What to produce
Work through the data and report how many lines include the string "category", giving the number alone.

Information supplied
╭──

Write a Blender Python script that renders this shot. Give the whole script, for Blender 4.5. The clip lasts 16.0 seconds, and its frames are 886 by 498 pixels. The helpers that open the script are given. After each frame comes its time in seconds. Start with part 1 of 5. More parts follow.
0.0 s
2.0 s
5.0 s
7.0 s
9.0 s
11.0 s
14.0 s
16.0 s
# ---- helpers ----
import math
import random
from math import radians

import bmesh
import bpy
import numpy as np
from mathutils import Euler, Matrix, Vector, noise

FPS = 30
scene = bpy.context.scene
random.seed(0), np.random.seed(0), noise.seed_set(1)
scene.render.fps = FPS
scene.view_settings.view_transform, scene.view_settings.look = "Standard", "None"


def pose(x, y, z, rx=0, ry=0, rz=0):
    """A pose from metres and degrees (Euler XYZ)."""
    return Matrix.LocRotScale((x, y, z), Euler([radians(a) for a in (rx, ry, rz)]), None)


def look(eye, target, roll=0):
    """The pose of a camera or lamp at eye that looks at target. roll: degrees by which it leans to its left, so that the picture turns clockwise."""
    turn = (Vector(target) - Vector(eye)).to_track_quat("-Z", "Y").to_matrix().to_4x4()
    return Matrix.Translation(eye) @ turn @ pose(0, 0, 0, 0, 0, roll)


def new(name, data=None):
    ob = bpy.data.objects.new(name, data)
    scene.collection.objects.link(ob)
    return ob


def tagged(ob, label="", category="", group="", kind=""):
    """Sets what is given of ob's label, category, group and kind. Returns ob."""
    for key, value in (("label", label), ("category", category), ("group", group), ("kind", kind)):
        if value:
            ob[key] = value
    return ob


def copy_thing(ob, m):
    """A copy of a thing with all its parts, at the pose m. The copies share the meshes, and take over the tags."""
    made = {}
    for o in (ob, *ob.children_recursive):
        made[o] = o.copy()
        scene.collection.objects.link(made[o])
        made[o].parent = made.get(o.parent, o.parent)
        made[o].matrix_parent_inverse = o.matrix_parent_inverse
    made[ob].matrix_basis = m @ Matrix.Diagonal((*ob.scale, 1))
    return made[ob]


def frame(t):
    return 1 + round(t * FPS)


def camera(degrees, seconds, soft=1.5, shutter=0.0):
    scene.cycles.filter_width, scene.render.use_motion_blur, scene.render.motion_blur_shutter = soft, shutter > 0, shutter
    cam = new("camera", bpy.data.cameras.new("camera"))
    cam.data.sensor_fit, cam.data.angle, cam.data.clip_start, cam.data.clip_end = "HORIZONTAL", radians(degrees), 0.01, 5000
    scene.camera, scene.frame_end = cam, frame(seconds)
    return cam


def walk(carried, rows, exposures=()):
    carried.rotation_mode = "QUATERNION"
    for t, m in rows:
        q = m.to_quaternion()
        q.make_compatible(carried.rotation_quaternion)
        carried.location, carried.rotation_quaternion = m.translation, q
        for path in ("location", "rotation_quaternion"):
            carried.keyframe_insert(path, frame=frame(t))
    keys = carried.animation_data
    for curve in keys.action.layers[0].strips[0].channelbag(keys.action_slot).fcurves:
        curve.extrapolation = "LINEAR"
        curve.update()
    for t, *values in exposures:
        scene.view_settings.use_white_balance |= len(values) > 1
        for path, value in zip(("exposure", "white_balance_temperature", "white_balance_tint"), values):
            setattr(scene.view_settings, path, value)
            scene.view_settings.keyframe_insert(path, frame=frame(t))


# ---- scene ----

╰──

Solution for this problem
3